*GOAL*
Starting from the top of the material, restate each line exactly until the line that contains "pale causeway from", which is also copied. Pictures are excluded.
[begin DATA]
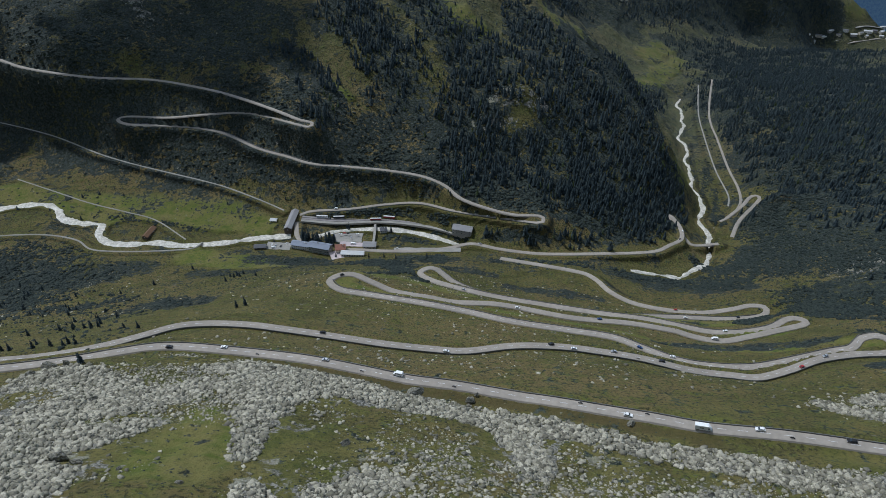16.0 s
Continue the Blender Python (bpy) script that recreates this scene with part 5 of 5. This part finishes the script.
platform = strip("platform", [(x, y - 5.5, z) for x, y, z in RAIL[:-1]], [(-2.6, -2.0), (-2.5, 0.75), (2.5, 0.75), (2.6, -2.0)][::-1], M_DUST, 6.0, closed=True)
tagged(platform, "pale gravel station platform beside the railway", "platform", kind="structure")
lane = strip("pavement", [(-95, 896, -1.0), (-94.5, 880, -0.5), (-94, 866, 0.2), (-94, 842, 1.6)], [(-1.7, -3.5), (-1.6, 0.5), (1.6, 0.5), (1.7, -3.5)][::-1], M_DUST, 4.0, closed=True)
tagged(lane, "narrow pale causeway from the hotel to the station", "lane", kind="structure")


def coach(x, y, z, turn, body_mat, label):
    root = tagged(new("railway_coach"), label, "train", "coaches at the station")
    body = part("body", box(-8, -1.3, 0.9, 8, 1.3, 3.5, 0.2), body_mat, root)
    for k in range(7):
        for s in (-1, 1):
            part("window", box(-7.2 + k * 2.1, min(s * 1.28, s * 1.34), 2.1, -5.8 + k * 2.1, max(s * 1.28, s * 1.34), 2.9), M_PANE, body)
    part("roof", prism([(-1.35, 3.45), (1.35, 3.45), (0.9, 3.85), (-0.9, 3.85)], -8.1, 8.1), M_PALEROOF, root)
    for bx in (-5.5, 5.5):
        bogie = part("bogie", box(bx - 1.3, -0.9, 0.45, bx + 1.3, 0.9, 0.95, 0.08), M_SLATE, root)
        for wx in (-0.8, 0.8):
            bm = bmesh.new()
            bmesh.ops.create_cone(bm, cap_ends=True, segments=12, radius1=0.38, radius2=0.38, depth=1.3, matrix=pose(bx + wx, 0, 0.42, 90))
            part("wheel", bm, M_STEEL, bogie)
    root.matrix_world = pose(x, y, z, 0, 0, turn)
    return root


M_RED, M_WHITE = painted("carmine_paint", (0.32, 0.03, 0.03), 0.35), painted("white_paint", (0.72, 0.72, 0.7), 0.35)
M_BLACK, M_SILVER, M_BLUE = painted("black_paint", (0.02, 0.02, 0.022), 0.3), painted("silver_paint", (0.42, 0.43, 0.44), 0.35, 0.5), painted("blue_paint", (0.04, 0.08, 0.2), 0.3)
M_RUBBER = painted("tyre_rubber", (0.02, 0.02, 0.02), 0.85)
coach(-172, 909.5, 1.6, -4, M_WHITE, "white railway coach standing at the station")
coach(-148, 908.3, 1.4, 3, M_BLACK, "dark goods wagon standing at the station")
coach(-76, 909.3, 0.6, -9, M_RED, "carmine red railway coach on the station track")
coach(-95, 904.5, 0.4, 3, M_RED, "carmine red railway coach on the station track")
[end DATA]
*TASK OUTPUT*
16.0 s
Continue the Blender Python (bpy) script that recreates this scene with part 5 of 5. This part finishes the script.
platform = strip("platform", [(x, y - 5.5, z) for x, y, z in RAIL[:-1]], [(-2.6, -2.0), (-2.5, 0.75), (2.5, 0.75), (2.6, -2.0)][::-1], M_DUST, 6.0, closed=True)
tagged(platform, "pale gravel station platform beside the railway", "platform", kind="structure")
lane = strip("pavement", [(-95, 896, -1.0), (-94.5, 880, -0.5), (-94, 866, 0.2), (-94, 842, 1.6)], [(-1.7, -3.5), (-1.6, 0.5), (1.6, 0.5), (1.7, -3.5)][::-1], M_DUST, 4.0, closed=True)
tagged(lane, "narrow pale causeway from the hotel to the station", "lane", kind="structure")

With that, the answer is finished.